▶ [Clips as scene scripts]:
[start]
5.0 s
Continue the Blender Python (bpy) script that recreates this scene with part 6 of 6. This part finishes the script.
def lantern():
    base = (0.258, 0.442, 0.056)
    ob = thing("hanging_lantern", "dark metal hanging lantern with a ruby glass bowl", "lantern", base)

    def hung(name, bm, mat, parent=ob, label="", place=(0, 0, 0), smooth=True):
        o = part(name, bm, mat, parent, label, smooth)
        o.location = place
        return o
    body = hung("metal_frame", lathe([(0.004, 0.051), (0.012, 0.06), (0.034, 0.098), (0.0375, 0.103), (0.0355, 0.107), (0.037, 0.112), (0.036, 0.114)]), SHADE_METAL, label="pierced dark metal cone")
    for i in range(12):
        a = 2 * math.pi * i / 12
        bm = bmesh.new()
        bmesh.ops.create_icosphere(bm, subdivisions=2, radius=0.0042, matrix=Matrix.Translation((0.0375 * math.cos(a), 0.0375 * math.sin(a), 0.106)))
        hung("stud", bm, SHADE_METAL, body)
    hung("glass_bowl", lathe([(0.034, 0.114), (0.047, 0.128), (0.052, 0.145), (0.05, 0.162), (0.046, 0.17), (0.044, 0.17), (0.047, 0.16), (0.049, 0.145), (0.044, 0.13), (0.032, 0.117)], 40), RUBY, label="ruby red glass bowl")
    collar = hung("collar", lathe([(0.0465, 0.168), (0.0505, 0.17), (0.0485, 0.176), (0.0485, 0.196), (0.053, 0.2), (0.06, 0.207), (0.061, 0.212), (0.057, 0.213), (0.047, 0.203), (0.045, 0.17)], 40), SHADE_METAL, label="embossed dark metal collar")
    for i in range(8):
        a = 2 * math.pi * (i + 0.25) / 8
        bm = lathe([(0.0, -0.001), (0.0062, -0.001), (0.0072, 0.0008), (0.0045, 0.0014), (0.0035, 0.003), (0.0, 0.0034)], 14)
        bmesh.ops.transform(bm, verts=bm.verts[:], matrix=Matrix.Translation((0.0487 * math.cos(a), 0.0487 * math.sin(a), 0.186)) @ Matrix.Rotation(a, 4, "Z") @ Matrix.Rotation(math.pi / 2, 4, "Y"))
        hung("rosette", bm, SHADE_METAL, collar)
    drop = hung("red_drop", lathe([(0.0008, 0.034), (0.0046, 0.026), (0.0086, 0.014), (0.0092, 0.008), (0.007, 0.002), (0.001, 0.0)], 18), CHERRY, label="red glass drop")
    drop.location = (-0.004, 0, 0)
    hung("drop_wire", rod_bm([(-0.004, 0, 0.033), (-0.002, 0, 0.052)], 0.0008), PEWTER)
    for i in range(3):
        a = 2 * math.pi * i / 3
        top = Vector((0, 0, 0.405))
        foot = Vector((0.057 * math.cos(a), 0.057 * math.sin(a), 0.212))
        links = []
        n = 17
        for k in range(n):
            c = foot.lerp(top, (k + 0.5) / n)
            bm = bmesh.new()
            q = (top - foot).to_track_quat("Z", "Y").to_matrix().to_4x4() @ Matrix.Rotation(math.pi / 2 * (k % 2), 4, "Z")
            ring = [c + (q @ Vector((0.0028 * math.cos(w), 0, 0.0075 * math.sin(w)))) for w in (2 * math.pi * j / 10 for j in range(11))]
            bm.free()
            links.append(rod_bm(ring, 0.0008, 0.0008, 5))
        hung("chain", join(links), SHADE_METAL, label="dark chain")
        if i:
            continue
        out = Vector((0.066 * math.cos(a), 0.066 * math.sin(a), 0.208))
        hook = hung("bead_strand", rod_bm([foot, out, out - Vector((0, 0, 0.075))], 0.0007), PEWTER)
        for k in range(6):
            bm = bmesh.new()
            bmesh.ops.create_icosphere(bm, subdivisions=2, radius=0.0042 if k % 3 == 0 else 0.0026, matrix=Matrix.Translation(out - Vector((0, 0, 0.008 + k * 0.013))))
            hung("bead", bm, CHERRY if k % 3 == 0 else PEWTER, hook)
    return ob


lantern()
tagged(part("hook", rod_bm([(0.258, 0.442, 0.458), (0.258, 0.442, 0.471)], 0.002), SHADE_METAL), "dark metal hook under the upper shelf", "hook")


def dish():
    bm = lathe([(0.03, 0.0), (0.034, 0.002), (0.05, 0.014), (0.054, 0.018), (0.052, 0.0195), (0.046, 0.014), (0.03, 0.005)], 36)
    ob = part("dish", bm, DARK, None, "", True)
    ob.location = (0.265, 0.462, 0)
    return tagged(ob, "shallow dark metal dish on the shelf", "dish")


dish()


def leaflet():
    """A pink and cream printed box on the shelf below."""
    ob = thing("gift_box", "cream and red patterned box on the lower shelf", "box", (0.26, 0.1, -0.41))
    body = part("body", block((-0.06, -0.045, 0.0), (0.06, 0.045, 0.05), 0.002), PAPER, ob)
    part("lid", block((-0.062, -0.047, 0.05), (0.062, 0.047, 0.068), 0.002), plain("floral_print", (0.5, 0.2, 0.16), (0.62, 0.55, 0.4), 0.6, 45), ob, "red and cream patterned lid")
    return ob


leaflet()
[end]
[start]
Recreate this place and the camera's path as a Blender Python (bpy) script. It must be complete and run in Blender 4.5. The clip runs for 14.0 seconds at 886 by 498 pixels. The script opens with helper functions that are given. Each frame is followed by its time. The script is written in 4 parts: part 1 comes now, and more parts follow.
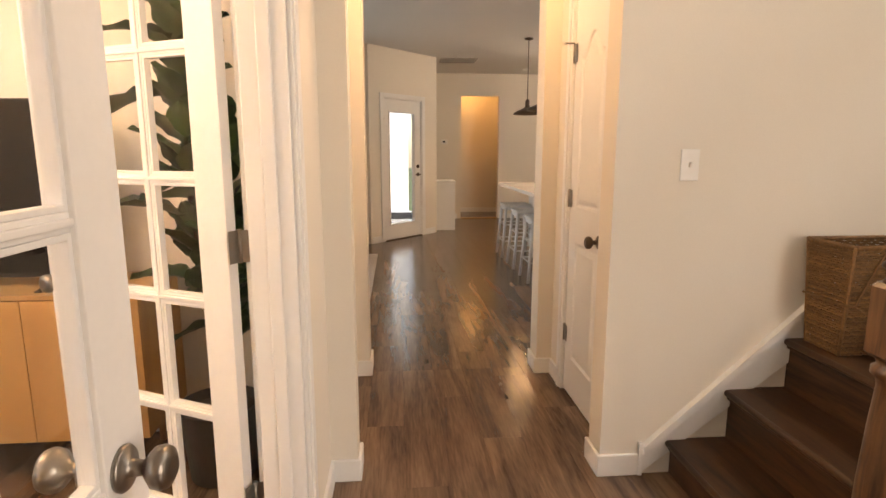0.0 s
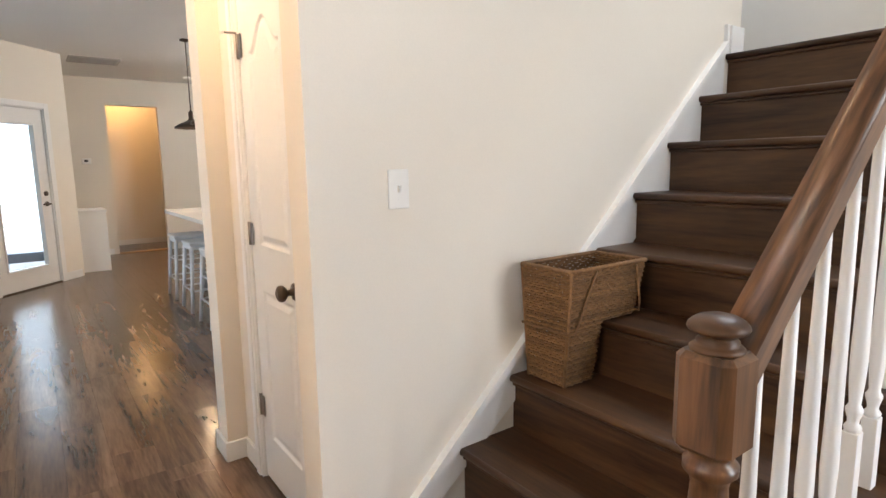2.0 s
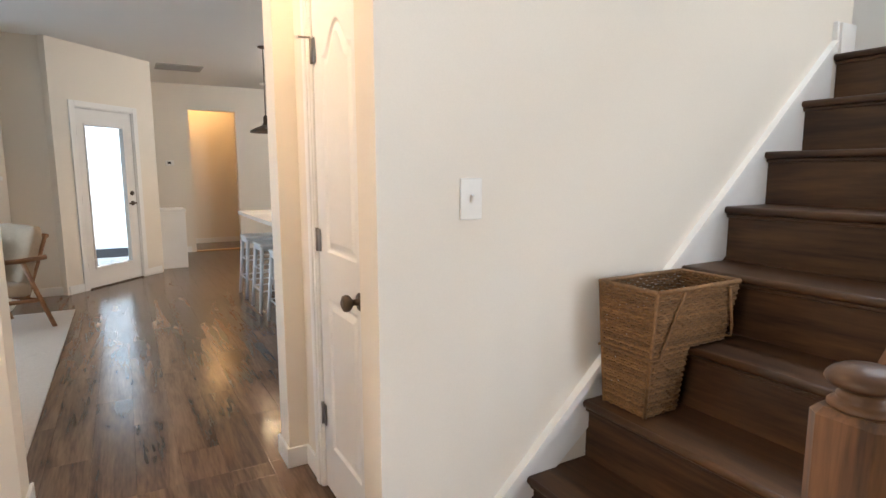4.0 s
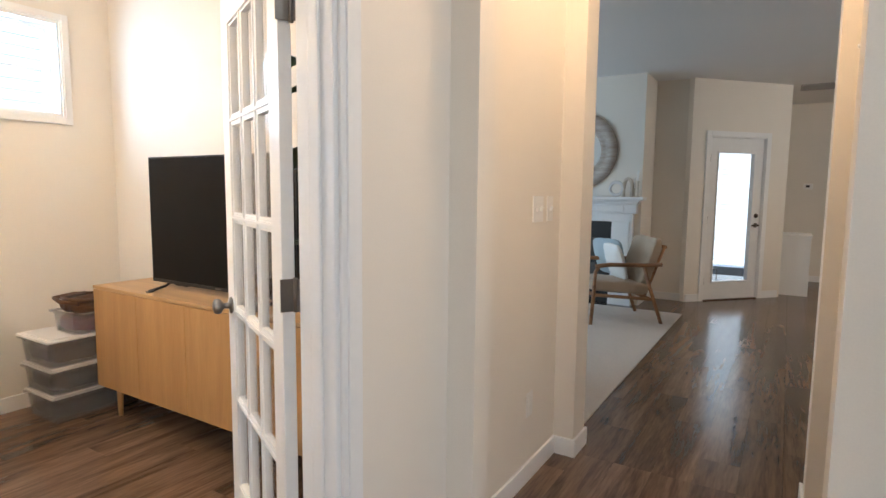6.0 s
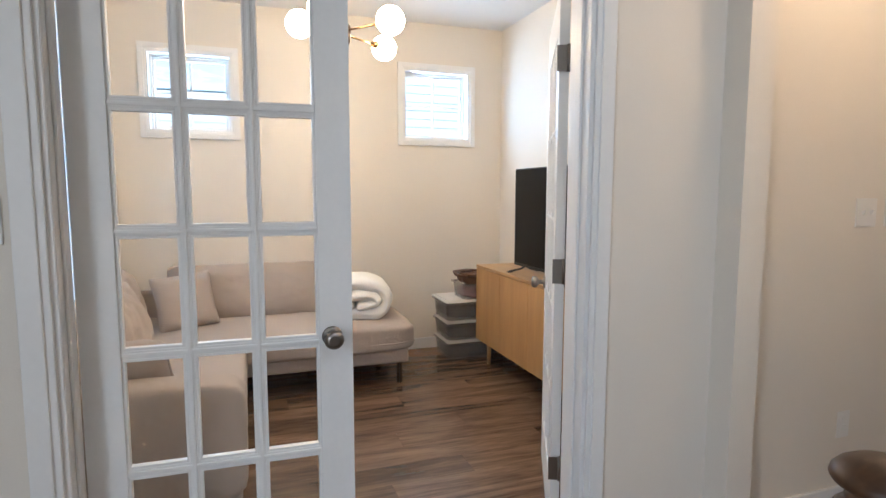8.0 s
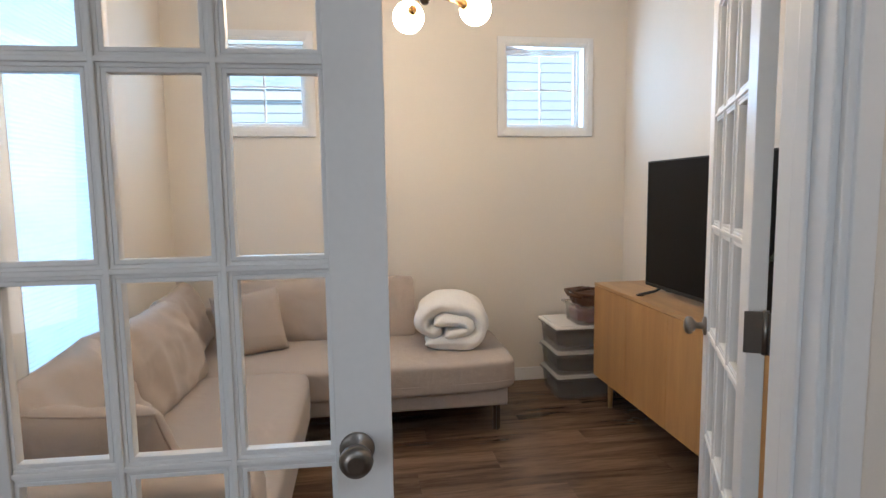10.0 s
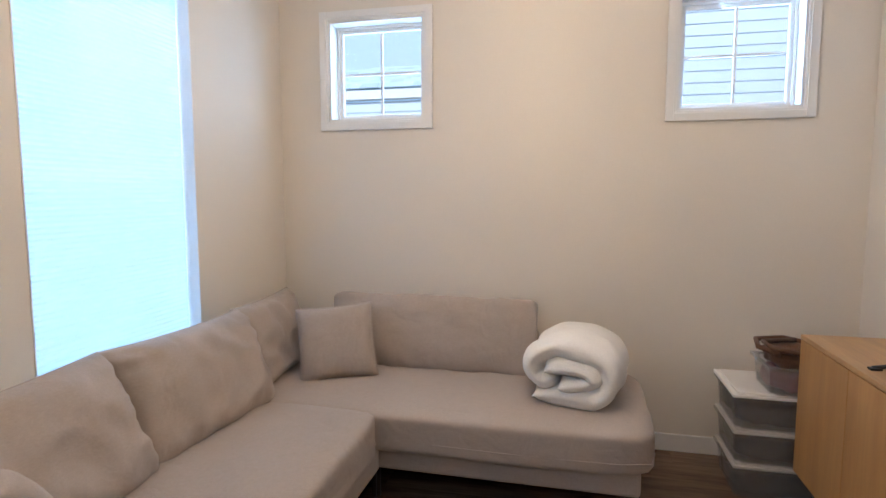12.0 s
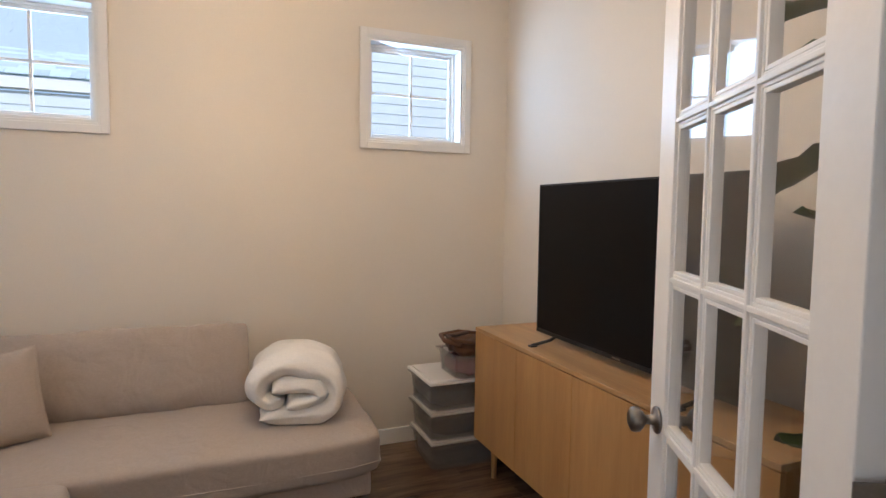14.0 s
[end]
▶ [WRITTEN TASK]: Collect the lines of the data that carry the word "this".

▶ [WRITTEN SOLUTION]:
Continue the Blender Python (bpy) script that recreates this scene with part 6 of 6. This part finishes the script.
Recreate this place and the camera's path as a Blender Python (bpy) script. It must be complete and run in Blender 4.5. The clip runs for 14.0 seconds at 886 by 498 pixels. The script opens with helper functions that are given. Each frame is followed by its time. The script is written in 4 parts: part 1 comes now, and more parts follow.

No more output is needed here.